**EXERCISE**. Write out each line of the listing as it stands, without the images.

----------------

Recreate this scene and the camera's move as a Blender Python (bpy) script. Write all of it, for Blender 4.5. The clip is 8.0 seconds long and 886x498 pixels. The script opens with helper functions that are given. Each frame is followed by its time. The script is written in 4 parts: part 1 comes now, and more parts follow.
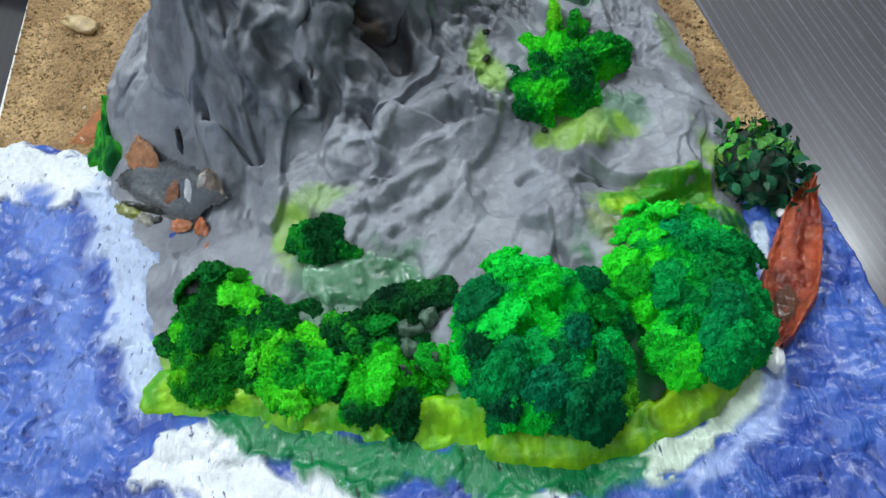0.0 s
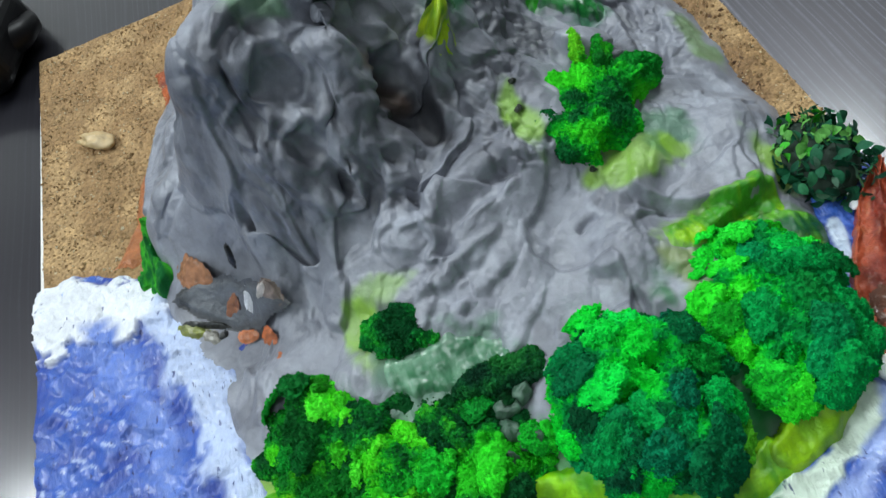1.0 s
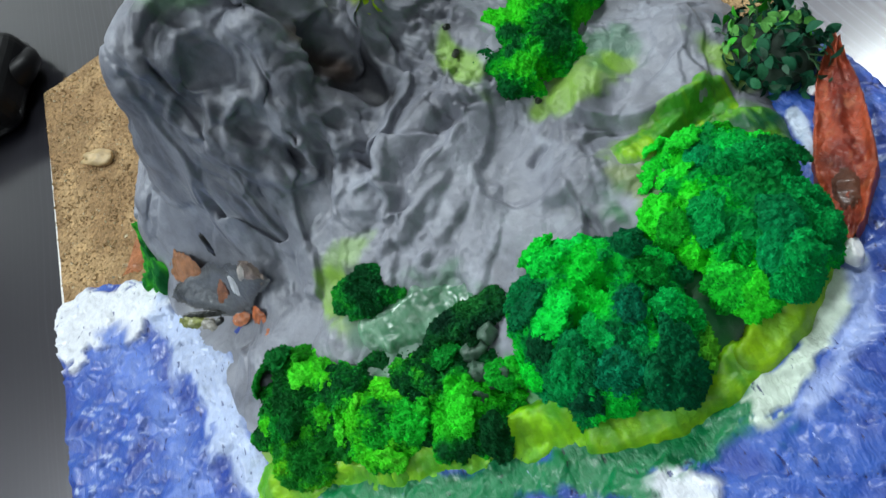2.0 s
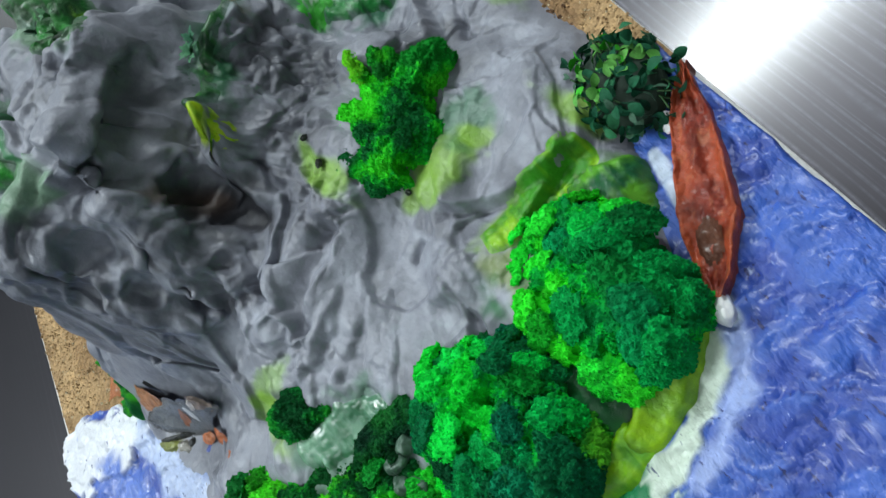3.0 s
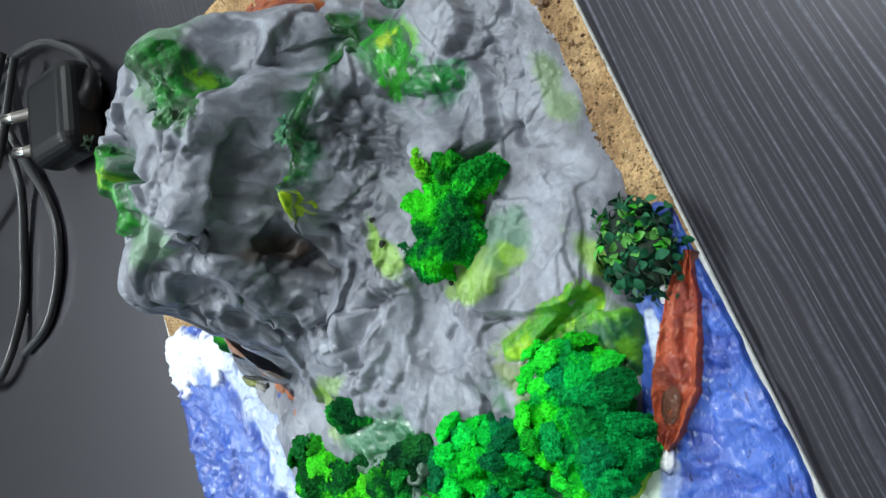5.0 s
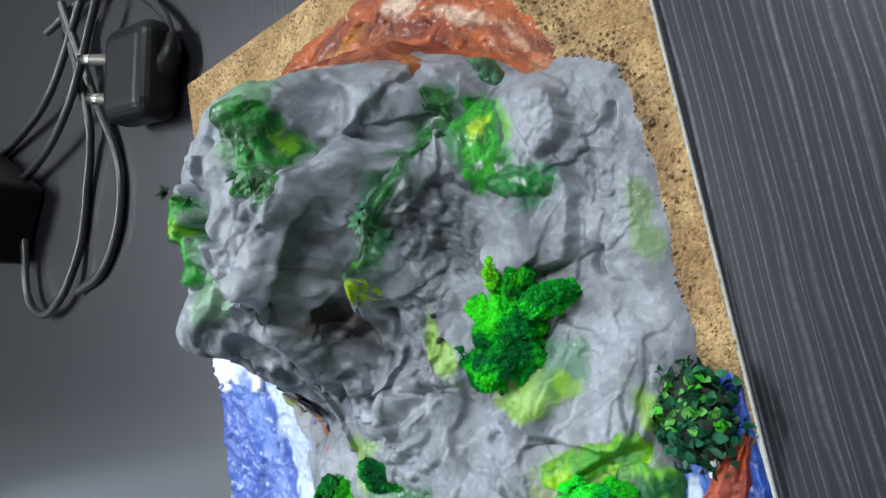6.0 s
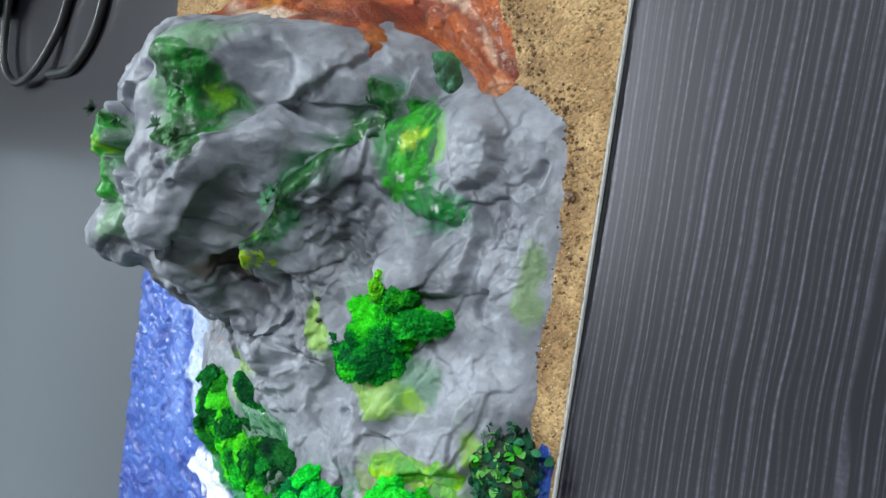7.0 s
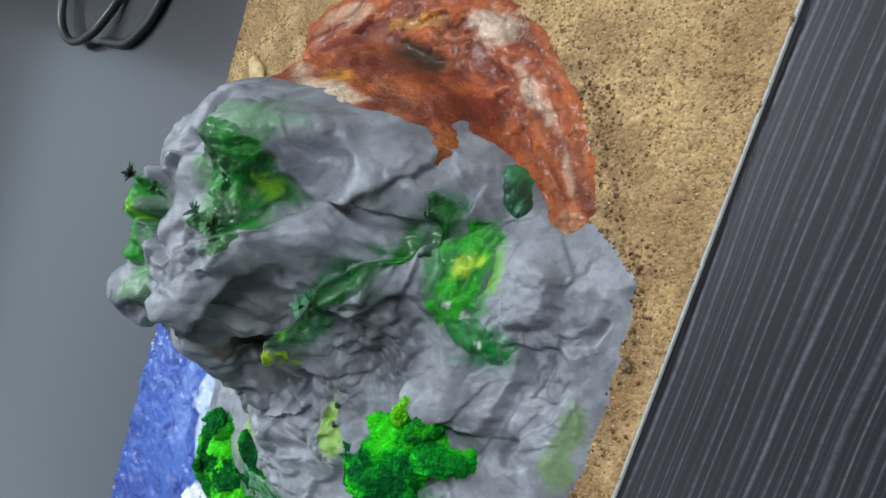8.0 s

----------------

**EXERCISE RESULT**.
Recreate this scene and the camera's move as a Blender Python (bpy) script. Write all of it, for Blender 4.5. The clip is 8.0 seconds long and 886x498 pixels. The script opens with helper functions that are given. Each frame is followed by its time. The script is written in 4 parts: part 1 comes now, and more parts follow.
0.0 s
1.0 s
2.0 s
3.0 s
5.0 s
6.0 s
7.0 s
8.0 s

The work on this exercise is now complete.